● Supplied information:
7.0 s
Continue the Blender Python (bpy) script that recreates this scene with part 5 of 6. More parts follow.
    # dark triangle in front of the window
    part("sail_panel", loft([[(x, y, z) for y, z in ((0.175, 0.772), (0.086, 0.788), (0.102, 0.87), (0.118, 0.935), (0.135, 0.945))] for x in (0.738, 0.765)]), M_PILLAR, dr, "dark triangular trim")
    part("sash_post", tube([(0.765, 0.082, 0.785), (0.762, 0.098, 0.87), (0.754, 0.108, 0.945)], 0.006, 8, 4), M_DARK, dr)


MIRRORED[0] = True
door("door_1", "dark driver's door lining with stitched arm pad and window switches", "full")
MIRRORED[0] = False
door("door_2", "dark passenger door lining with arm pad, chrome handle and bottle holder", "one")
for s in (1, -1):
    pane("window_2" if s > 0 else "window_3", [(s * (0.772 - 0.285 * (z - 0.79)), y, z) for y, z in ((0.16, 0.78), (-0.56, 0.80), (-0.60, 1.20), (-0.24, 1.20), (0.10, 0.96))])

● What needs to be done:
Reproduce the data in full, exactly as presented.

● Worked answer:
7.0 s
Continue the Blender Python (bpy) script that recreates this scene with part 5 of 6. More parts follow.
    # dark triangle in front of the window
    part("sail_panel", loft([[(x, y, z) for y, z in ((0.175, 0.772), (0.086, 0.788), (0.102, 0.87), (0.118, 0.935), (0.135, 0.945))] for x in (0.738, 0.765)]), M_PILLAR, dr, "dark triangular trim")
    part("sash_post", tube([(0.765, 0.082, 0.785), (0.762, 0.098, 0.87), (0.754, 0.108, 0.945)], 0.006, 8, 4), M_DARK, dr)


MIRRORED[0] = True
door("door_1", "dark driver's door lining with stitched arm pad and window switches", "full")
MIRRORED[0] = False
door("door_2", "dark passenger door lining with arm pad, chrome handle and bottle holder", "one")
for s in (1, -1):
    pane("window_2" if s > 0 else "window_3", [(s * (0.772 - 0.285 * (z - 0.79)), y, z) for y, z in ((0.16, 0.78), (-0.56, 0.80), (-0.60, 1.20), (-0.24, 1.20), (0.10, 0.96))])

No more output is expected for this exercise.